Menteri Hukum dan Hak Asasi Manusia (Menkumham), Amir Syamsuddin, menambahkan, sejak tahun 2004 sampai 2011 terdapat 128 permohonan grasi khusus untuk kasus narkoba. Dari 128 permohonan grasi tersebut hanya 19 orang yang dikabulkan grasinya, sedangkan 109 sisanya ditolak.
Dari 19 orang yang dikabulkan grasinya itu hanya 3 orang yang divonis hukuman mati. "Tidak ada satupun gembong narkoba. Mereka itu rata-rata adalah kurir," kata Amir. Lebih khusus, kata Amir, pemberian grasi Presiden Susilo Bambang Yudhoyono kepada Deni Setia Maharwa alias Rapi Mohammed Majid, murni pertimbangan kemanusiaan.
Amir menceritakan, Deni adalah pegawai PNS dari Pemkab Sukabumi yang memiliki istri yang bekerja sebagai guru sekolah dan seorang anak. Deni, tergoda untuk mendapat upah yang tidak seberapa besar untuk menjadi kurir pengantar narkoba ke London, namun tertangkap di Bandara Soekarno-Hatta.

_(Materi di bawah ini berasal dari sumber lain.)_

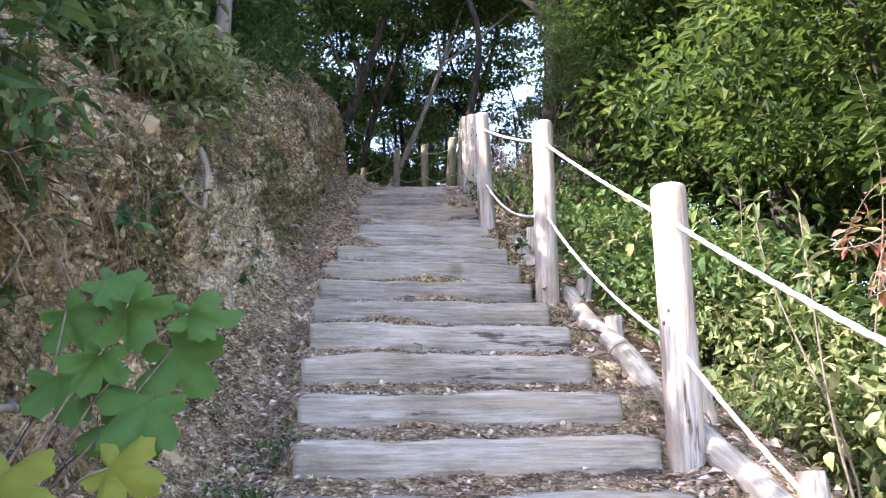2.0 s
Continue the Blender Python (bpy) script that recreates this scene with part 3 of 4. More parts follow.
def bush(x, y, s, variants, seed, label, group, z=None, mat=None, name="bush"):
    rng = np.random.default_rng(seed)
    gz = ground_z(x, y) if z is None else z
    root = empty(name, Matrix.Translation((x, y, gz - 0.03)))
    me, cl = variants[int(rng.integers(len(variants)))]
    if mat is not None:
        me = me.copy()
        me.materials[0] = mat
    ob = new("foliage", me)
    ob.parent = root
    turn = float(rng.uniform(0, 6.3))
    m = Matrix.Translation((0, 0, 0.42 * s)) @ Matrix.Rotation(turn, 4, "Z") @ Matrix.Diagonal((s, s, s, 1))
    ob.matrix_local = m
    for i in range(5):
        e = m @ Vector(cl[i * 3 % len(cl)])
        mesh_object("stem", *tube(bent(rng, (rng.normal(0, 0.03), rng.normal(0, 0.03), 0), e, 7, 0.03), [0.009 * (1 - 0.1 * g) for g in range(7)], 6), TWIG, root, smooth=True)
    return tagged(root, label, "bush", group)


# ---- woodland ----
# base x, y; lean x, y; height; radius; crowns
NEAR_TREES = [
    ((-1.35, 18.5), (0.42, -0.1), 6.5, 0.075, [(0.75, 0.3, 0.2, 1.0), (1.0, 0.2, 0.0, 1.1)], PALEBARK),
    ((-2.45, 16.6), (0.20, -0.1), 8.0, 0.12, [(0.55, -0.5, 0.6, 0.9), (0.8, -0.3, 0.2, 1.1), (1.0, 0.2, 0.0, 1.2)], BARK),
    ((-2.0, 19.8), (0.12, 0.0), 8.5, 0.10, [(0.5, -0.8, 0.5, 0.9), (0.75, 0.2, 0.2, 1.0), (1.0, 0.2, 0.0, 1.2)], BARK),
    ((0.15, 16.3), (0.18, -0.1), 8.5, 0.085, [(0.80, 0.5, 0.4, 0.7), (1.0, 0.2, 0.0, 0.9)], BARK),
    ((1.05, 13.9), (0.24, -0.1), 9.0, 0.17, [(0.4, 1.2, 0.8, 0.75), (0.75, 0.8, 0.0, 1.0), (1.0, 0.6, 0.0, 1.2)], BARK),
    ((1.40, 10.0), (0.10, -0.02), 7.5, 0.145, [(0.35, 1.2, 0.9, 0.7), (0.6, 1.3, 0.2, 0.9), (0.85, 0.9, 0.0, 1.1)], BARK),
    ((2.05, 12.1), (0.07, 0.0), 8.0, 0.11, [(0.45, 0.8, 0.4, 0.8), (0.7, 0.8, 0.0, 1.0), (0.95, 0.4, 0.0, 1.2)], BARK),
    ((-3.4, 17.4), (0.18, -0.1), 9.0, 0.14, [(0.5, 0.0, 0.4, 0.9), (0.8, -0.3, 0.2, 1.2), (1.0, 0.2, 0.0, 1.2)], BARK),
    ((-1.1, 22.5), (0.05, 0.0), 9.0, 0.11, [(0.5, 0.5, 0.5, 0.9), (0.8, -0.3, 0.2, 1.1), (1.0, 0.2, 0.0, 1.2)], BARK),
    ((-1.40, 5.80), (0.04, 0.05), 5.5, 0.072, [(0.75, -1.2, 0.3, 0.7), (0.97, -1.0, 0.4, 0.9)], PALEBARK)]
for i, (b, le, h, r, cr, bk) in enumerate(NEAR_TREES):
    tree(b, le, h, r, cr, 200 + i, bk, "pale-barked leaning tree with a thin leafy crown" if bk is PALEBARK else "")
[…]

"Deni bukan produsen narkoba. Dia hanya orang kecil yang mimpi bisa membayar hutang dan mengatasi problem ekonominya yang pas-pasan," kata Amir. Kisah itu juga, kata Amir, diceritakan Deni dalam surat permohonan pengampunan dan grasinya kepada Presiden. Atas pertimbangan itu, presiden mengabulkan permohonan grasi Deni dan kemudian mengubah hukumannya dari hukuman mati menjadi seumur hidup.